» Set problem: Restate the span of lines that starts with the line containing "np.tan(scene.camera.data.angle / 2)" and ends with the line containing "return (m.translation, way, ob.name, place, normal)", word for word, including both, with nothing else.

-- START OF Source data --

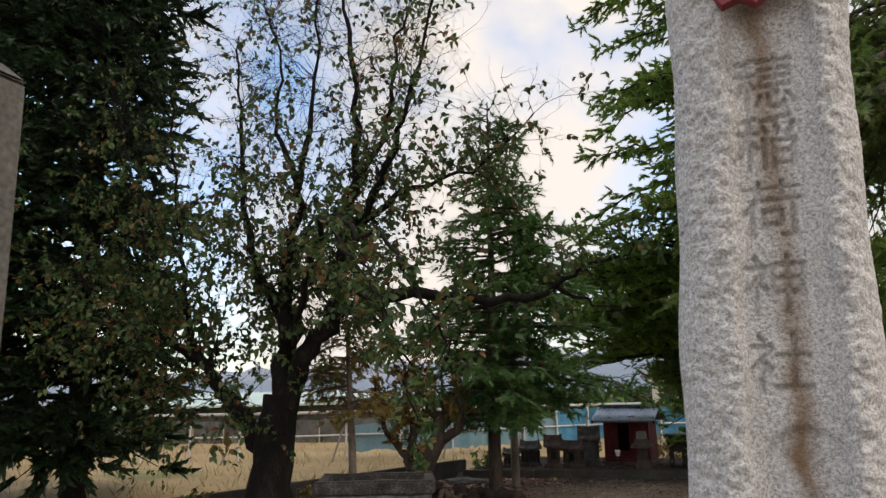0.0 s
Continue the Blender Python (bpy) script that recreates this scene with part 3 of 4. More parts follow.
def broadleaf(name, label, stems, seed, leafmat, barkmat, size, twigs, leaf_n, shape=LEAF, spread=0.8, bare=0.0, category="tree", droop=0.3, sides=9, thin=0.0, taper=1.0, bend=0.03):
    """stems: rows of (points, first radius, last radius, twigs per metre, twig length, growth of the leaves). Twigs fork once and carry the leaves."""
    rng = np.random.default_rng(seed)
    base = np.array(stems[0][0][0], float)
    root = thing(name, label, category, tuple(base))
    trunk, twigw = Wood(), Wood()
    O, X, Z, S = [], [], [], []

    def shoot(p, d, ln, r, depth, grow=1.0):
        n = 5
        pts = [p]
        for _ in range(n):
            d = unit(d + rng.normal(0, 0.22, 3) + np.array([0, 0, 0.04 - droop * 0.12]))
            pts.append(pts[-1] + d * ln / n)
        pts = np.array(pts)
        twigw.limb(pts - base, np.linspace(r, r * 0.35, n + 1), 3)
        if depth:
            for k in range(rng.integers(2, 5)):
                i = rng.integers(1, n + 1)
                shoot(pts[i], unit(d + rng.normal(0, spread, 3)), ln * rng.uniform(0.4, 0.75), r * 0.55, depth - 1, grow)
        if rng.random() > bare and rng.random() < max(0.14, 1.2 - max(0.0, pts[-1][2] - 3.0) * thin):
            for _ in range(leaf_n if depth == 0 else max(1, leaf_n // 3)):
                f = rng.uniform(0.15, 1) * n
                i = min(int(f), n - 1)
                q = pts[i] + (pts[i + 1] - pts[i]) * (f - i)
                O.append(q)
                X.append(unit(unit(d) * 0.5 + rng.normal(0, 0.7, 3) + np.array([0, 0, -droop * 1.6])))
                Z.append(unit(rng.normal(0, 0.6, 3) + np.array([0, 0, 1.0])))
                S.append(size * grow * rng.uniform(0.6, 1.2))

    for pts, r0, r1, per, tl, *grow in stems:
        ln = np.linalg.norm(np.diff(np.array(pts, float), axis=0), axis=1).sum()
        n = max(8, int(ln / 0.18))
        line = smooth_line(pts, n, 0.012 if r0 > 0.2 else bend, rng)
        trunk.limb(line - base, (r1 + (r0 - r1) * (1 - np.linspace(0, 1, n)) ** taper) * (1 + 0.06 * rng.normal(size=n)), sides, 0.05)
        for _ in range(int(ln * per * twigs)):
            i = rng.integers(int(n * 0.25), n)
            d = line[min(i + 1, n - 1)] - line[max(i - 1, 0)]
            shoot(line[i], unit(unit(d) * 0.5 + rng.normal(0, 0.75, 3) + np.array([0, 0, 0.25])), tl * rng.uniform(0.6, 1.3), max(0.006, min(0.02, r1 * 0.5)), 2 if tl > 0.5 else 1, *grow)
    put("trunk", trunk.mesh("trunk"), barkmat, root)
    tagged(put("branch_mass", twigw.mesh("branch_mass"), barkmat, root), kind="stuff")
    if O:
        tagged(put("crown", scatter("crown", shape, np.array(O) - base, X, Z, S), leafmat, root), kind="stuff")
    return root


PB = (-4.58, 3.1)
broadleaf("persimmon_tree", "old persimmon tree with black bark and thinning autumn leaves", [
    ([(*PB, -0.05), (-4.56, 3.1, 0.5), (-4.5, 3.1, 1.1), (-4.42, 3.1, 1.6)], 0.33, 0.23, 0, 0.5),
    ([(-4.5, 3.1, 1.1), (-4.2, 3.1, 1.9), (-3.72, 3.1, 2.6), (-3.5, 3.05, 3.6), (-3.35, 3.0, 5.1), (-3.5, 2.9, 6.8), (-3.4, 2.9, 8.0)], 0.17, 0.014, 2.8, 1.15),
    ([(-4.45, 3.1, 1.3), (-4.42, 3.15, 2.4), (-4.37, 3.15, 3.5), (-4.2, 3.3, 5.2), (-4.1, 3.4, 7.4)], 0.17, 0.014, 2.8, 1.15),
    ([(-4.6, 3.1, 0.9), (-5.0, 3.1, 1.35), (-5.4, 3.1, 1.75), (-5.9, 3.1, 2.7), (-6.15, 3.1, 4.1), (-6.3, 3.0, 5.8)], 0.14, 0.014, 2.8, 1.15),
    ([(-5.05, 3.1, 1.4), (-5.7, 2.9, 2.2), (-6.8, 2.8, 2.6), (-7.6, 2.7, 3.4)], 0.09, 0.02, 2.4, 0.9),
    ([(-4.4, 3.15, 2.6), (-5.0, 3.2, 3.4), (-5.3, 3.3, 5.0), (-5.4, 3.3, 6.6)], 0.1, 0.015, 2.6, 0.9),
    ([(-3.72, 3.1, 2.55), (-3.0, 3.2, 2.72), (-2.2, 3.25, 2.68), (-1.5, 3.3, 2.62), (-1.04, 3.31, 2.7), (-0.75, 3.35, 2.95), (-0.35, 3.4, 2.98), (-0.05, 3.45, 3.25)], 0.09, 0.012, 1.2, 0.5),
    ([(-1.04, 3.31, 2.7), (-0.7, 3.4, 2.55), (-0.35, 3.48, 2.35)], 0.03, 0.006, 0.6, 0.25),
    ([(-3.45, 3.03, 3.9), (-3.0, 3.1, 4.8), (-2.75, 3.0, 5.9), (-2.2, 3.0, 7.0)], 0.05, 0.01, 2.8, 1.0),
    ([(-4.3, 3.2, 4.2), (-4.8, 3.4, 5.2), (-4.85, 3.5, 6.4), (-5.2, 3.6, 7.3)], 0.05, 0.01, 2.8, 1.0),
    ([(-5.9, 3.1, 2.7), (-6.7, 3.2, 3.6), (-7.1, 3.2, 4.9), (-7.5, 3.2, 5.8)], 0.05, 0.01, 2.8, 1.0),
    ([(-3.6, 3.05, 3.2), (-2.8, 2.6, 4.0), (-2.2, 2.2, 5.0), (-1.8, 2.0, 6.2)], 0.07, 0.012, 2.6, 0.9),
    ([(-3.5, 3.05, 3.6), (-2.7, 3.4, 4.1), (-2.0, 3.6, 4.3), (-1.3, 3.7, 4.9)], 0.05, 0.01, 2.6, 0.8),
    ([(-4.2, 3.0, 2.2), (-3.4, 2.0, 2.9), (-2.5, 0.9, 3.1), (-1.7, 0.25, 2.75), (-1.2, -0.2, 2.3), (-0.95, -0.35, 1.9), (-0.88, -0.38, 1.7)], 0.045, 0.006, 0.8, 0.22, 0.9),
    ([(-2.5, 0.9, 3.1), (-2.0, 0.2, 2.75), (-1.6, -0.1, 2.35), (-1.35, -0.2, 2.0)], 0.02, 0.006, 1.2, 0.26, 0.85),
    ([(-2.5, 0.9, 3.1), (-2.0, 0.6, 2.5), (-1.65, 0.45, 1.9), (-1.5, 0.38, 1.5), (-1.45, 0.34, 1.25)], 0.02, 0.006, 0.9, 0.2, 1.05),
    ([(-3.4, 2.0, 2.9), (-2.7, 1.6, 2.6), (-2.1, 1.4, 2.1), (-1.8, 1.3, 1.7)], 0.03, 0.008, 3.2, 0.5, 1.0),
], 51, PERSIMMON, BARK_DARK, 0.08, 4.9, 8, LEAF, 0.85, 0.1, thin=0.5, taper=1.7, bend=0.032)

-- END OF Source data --
-- START OF Source data --

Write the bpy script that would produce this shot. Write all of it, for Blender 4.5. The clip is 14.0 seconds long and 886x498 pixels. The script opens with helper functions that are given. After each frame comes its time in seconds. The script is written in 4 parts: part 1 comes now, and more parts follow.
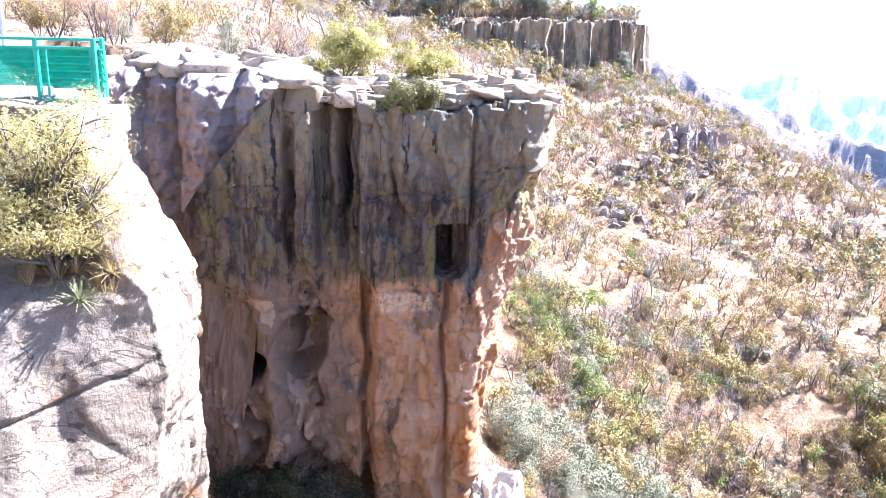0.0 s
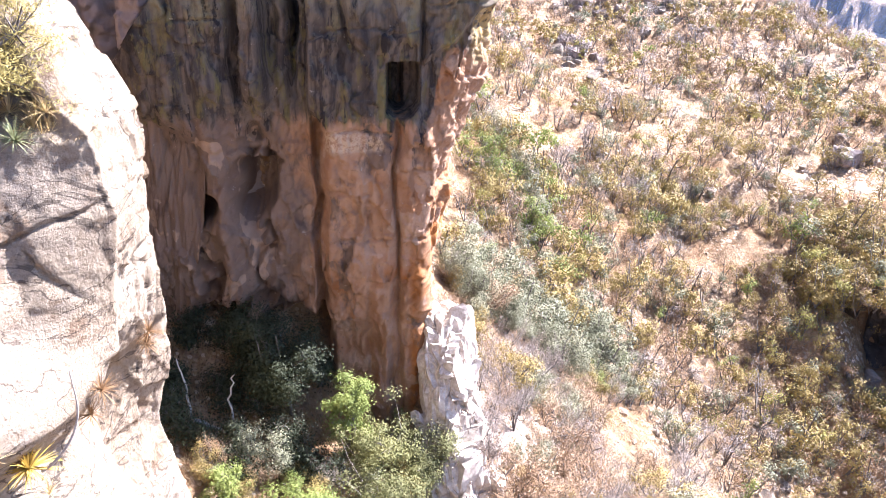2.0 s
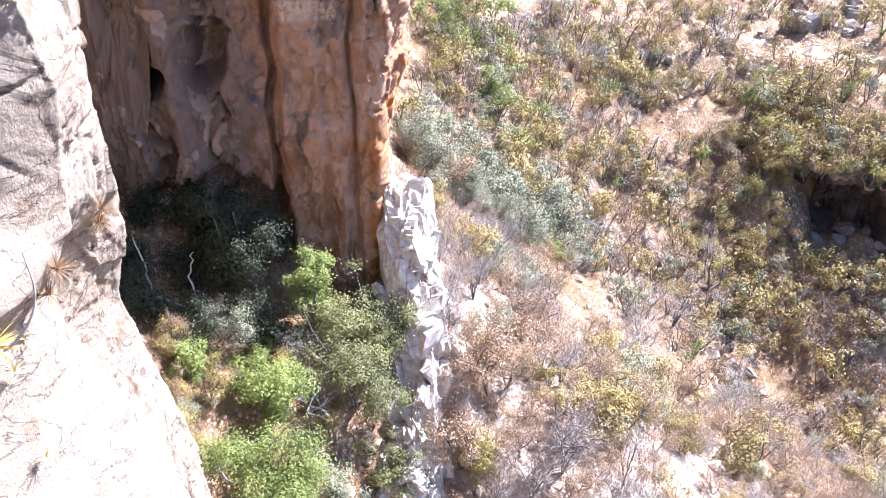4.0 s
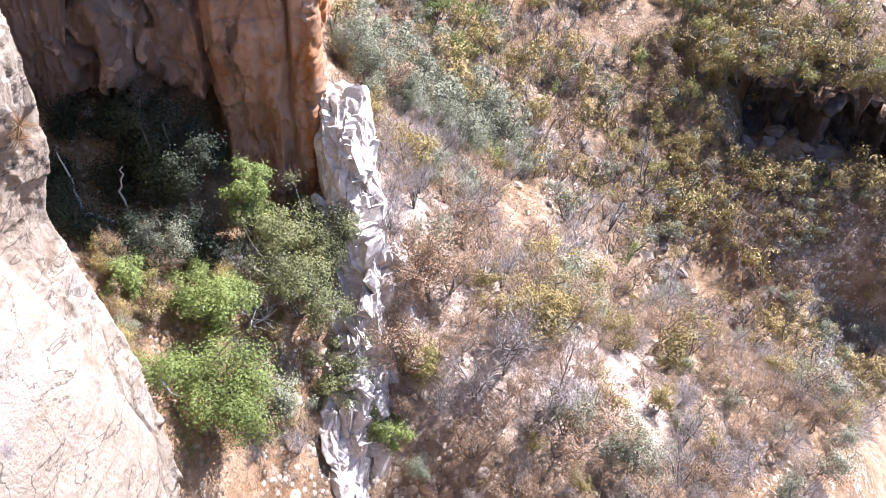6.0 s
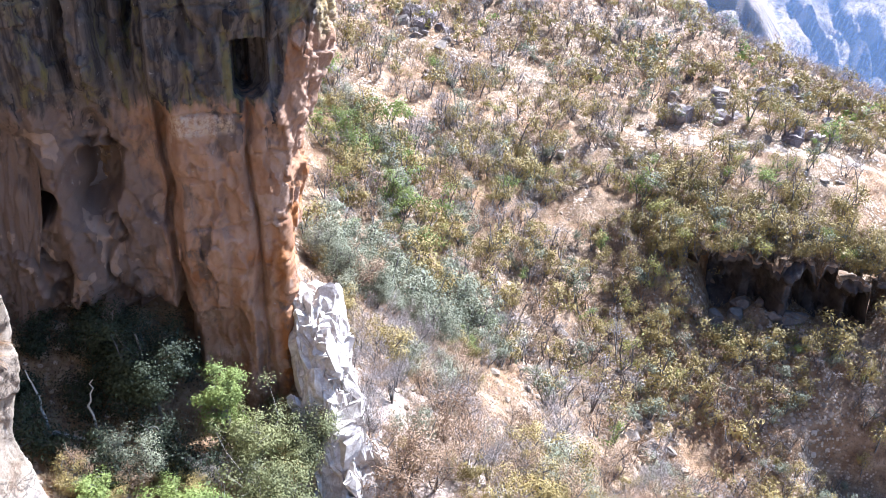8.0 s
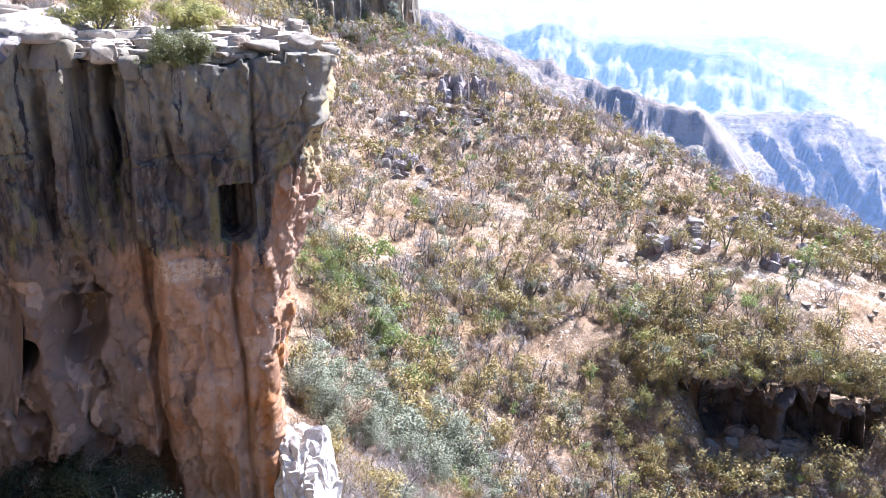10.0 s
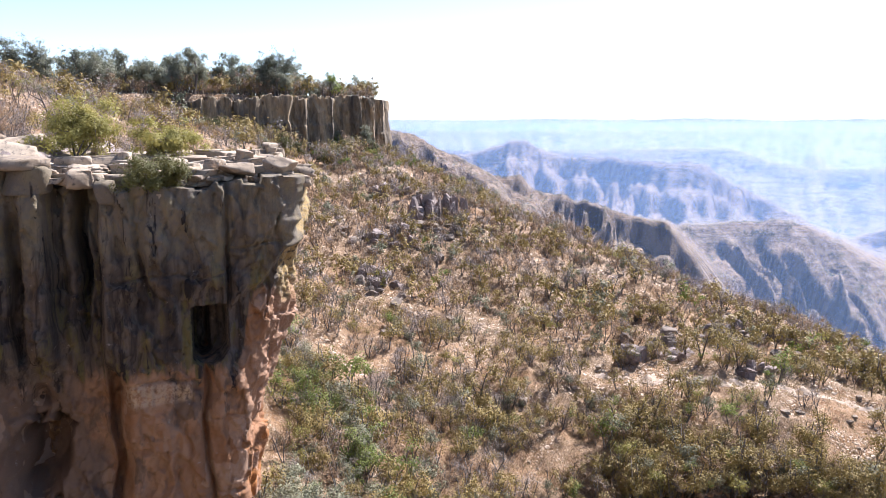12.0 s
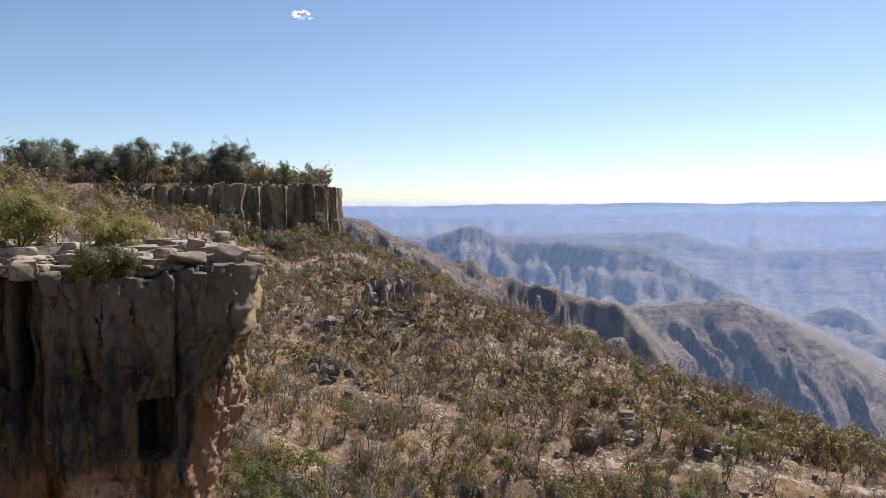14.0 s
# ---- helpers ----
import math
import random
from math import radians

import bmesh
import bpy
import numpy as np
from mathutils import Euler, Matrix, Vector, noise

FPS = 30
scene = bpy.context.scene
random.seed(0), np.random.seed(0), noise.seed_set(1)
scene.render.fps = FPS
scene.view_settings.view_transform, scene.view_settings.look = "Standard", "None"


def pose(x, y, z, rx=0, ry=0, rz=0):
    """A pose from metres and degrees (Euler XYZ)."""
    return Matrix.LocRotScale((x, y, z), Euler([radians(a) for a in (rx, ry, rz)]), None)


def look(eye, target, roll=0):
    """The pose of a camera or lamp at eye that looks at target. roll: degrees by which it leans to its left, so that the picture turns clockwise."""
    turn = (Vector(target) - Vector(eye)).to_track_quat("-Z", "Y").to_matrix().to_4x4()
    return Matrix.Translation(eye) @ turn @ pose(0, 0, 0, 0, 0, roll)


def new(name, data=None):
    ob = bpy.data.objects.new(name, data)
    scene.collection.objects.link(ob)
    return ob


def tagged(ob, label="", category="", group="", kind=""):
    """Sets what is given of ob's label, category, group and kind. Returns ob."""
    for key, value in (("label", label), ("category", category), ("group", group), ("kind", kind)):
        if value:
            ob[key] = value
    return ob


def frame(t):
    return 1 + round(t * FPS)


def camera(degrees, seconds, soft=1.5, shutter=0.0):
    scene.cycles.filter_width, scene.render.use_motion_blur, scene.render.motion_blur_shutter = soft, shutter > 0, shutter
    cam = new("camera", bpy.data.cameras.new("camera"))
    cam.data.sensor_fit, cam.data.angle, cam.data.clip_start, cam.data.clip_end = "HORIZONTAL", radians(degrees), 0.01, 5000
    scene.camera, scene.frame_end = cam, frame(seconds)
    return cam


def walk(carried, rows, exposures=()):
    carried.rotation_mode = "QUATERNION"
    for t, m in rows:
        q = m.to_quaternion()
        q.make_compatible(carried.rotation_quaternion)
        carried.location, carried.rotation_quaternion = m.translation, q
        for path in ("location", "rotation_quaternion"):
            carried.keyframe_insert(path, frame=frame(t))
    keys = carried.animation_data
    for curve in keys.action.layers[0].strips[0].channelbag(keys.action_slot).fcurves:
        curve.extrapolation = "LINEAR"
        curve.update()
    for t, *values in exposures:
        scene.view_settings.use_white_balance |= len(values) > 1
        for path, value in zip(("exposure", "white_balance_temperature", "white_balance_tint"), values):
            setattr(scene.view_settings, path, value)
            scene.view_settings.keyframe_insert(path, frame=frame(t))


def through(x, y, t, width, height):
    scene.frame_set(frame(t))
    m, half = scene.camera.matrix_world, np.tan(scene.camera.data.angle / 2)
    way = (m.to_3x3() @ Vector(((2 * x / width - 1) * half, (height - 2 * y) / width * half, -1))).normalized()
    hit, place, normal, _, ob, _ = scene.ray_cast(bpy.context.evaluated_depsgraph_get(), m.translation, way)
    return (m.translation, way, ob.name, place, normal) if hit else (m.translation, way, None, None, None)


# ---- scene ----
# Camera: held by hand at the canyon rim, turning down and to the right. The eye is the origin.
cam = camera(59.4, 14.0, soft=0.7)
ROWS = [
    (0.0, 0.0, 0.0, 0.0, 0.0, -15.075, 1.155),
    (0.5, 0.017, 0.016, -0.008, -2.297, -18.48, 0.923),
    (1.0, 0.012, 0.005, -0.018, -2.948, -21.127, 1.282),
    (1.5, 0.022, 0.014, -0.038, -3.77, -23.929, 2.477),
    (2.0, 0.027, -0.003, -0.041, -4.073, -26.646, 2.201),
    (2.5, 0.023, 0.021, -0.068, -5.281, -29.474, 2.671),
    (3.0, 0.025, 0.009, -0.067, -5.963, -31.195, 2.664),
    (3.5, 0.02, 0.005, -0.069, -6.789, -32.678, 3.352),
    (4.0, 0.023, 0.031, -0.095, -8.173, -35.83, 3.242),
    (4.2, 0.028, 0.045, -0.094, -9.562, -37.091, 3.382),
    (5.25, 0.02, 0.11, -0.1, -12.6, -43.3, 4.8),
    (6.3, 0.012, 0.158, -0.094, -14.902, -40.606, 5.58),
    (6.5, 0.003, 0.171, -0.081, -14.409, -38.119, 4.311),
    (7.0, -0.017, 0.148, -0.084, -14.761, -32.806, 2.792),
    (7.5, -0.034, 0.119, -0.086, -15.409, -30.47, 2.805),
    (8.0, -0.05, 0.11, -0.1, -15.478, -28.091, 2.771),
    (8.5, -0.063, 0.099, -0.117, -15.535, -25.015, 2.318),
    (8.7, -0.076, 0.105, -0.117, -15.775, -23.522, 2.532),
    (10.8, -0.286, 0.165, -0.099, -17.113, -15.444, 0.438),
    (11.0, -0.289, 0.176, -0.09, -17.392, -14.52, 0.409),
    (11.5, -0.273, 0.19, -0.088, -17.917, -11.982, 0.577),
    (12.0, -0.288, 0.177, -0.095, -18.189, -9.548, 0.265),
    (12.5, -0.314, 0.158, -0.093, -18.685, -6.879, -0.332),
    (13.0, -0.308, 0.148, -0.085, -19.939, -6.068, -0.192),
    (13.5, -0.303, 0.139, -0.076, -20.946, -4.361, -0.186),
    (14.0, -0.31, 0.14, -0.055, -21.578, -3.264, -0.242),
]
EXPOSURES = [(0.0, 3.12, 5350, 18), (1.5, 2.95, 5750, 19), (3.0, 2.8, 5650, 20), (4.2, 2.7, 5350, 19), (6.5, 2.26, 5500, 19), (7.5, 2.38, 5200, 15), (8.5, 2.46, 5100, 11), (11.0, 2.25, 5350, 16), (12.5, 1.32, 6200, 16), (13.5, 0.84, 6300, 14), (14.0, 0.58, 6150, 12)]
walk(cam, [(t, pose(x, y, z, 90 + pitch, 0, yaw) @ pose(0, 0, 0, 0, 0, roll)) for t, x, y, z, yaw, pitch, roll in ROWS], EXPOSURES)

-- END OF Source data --

» Response:
    m, half = scene.camera.matrix_world, np.tan(scene.camera.data.angle / 2)
    way = (m.to_3x3() @ Vector(((2 * x / width - 1) * half, (height - 2 * y) / width * half, -1))).normalized()
    hit, place, normal, _, ob, _ = scene.ray_cast(bpy.context.evaluated_depsgraph_get(), m.translation, way)
    return (m.translation, way, ob.name, place, normal) if hit else (m.translation, way, None, None, None)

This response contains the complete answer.